The initial discovery was made by Hans Geiger and Ernest Marsden in 1909 when they performed the gold foil experiment in collaboration with Rutherford, in which they fired a beam of alpha particles (helium nuclei) at layers of gold leaf only a few atoms thick. At the time of the experiment, the atom was thought to be analogous to a plum pudding (as proposed by J. J. Thomson), with the negative charges (the plums) found throughout a positive sphere (the pudding). If the plum-pudding model were correct, the positive “pudding”, being more spread out than in the current model of a concentrated nucleus, would not be able to exert such large columbic forces, and the alpha particles should only be deflected by small angles as they pass through.
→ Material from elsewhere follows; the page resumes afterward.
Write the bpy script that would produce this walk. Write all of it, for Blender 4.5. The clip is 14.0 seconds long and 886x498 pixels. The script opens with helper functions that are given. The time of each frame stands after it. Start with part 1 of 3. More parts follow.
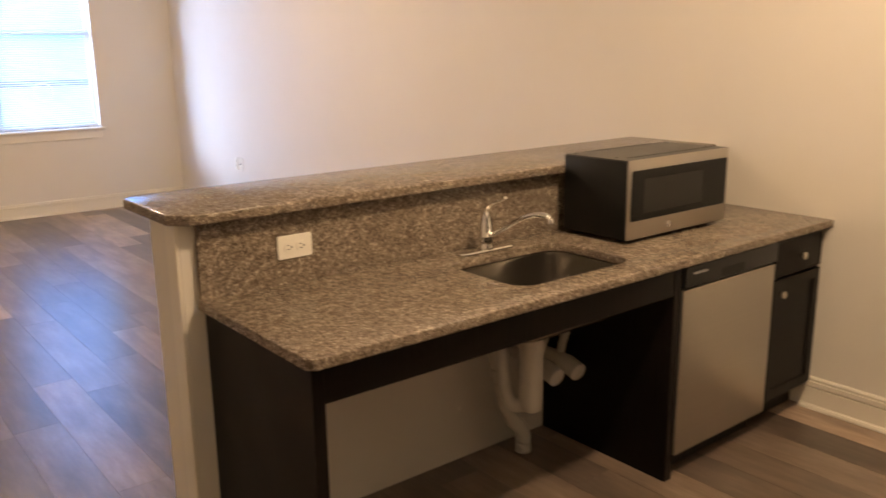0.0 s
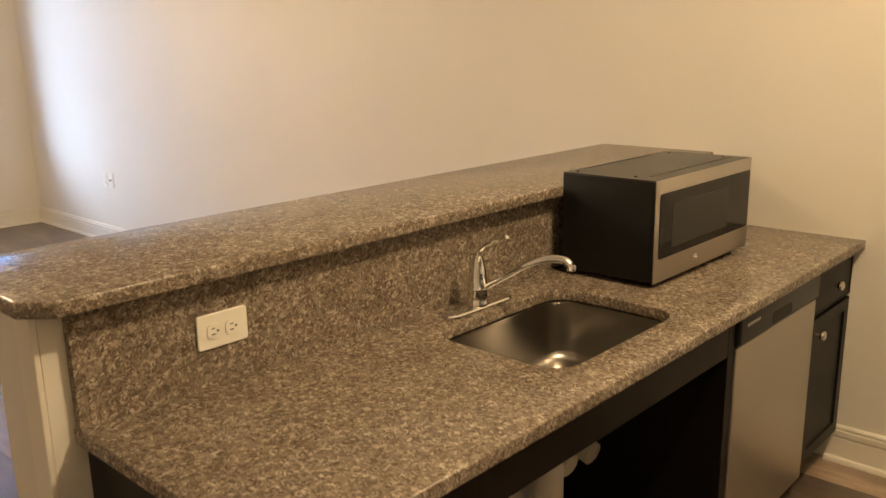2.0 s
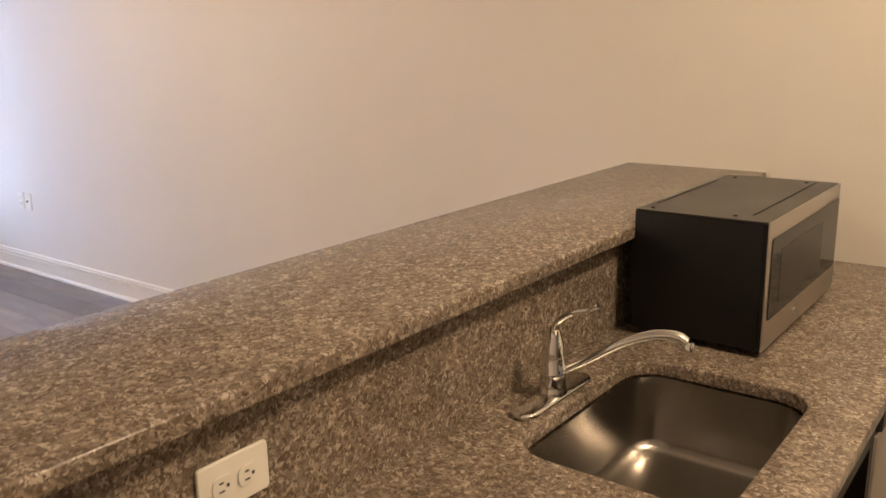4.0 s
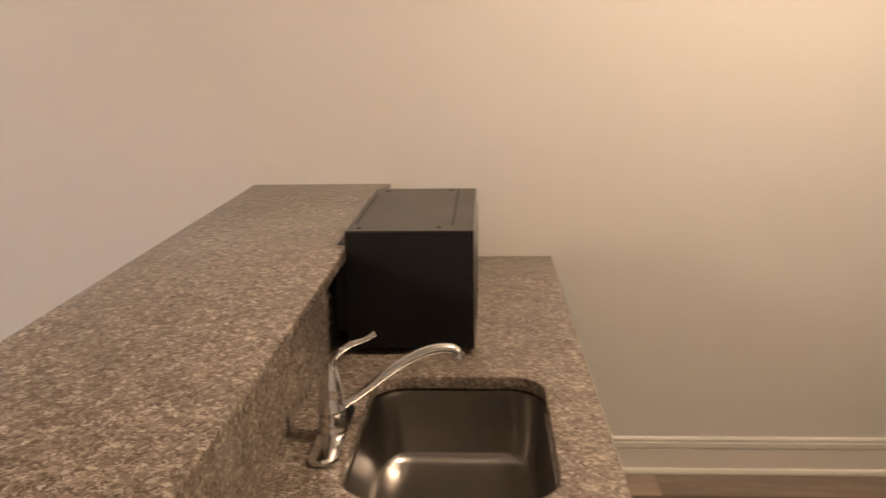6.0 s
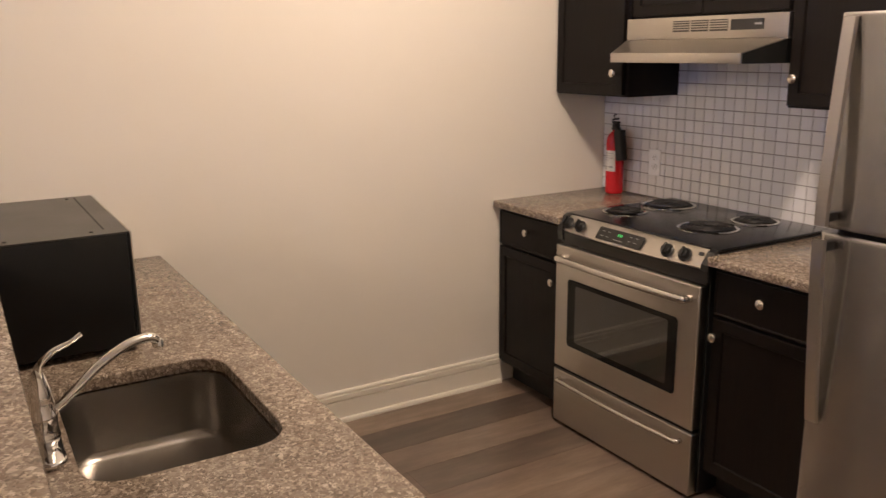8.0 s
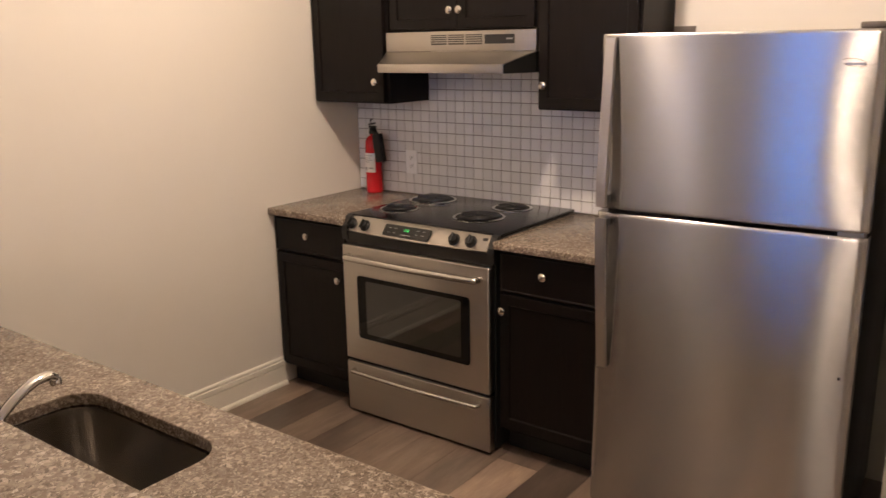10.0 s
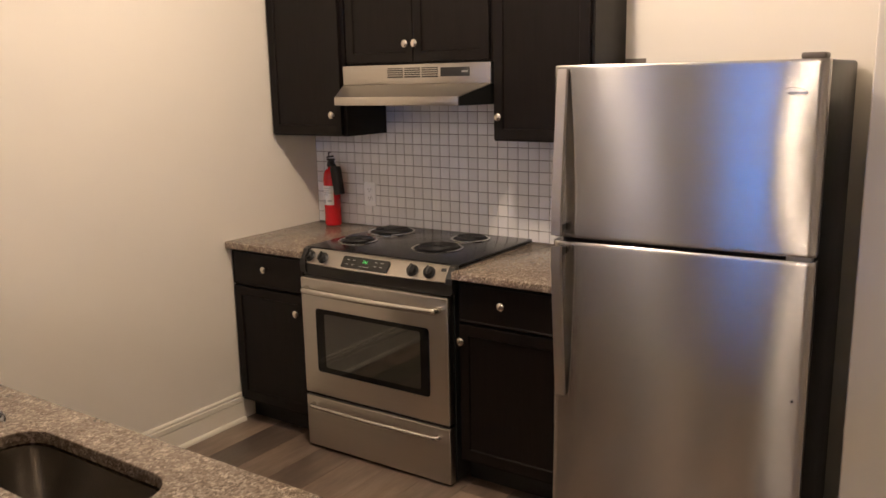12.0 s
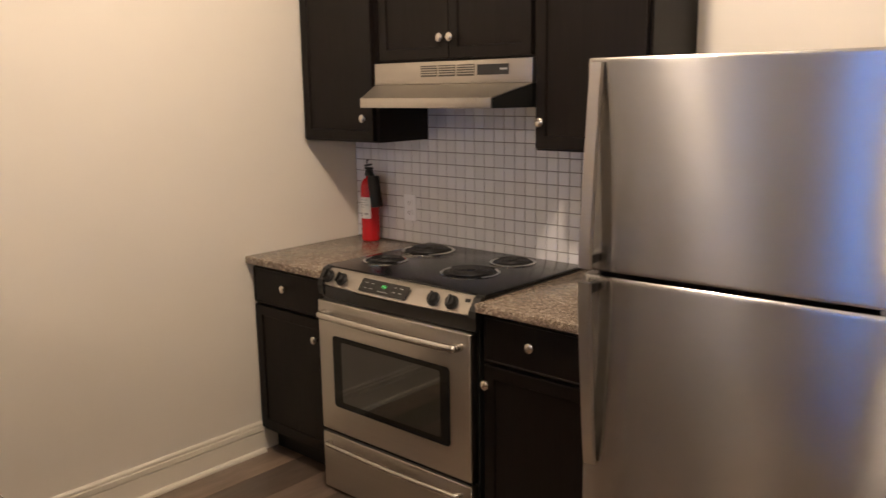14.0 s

However, the intriguing results showed that around 1 in 8000 alpha particles were deflected by very large angles (over 90°), while the rest passed straight through with little or no deflection. From this, Rutherford concluded that the majority of the mass was concentrated in a minute, positively charged region (the nucleus/ central charge) surrounded by electrons. When a (positive) alpha particle approached sufficiently close to the nucleus, it was repelled strongly enough to rebound at high angles. The small size of the nucleus explained the small number of alpha particles that were repelled in this way. Rutherford showed, using the method below, that the size of the nucleus was less than about 10−14m (how much less than this size, Rutherford could not tell from this experiment alone; see more below on this problem of lowest possible size).

The image below shows the layout of the famous Rutherford – Geiger – Marsden experiment on the scattering of alpha particles by a thin gold foil.



With the DIY alpha spectrometer we tried to replicate, in a qualitative way, the famous Rutherford experiment on the scattering of alpha particle. In particular we have tried to make the detection of back scattering, that is, those alpha particles that are spread to angles greater than 90 °, in practice bounce backwards.
In the image below is presented the experiment setup: the alpha source of americium, collimated through a wooden screen, is placed in the upper part of the vacuum chamber and is directed toward the target, in our case a lead plate, the target is placed directly below the detector.


In the picture below you see the basic diagram of the experimental setup.



The alpha spectrometer was run for about an hour, and it has obtained the following spectrum:


In the energy range from 2,000 KeV to 5500 KeV we note about 30 pulses which can be attributed with reasonable certainty to the same number of back scattering events originated from the lead target, the energy variation depends on the depth within the target where the alpha particle has been scattered. There is then a maximum of events around the energy of 500 keV, the interpretation of which has yet to be analyzed.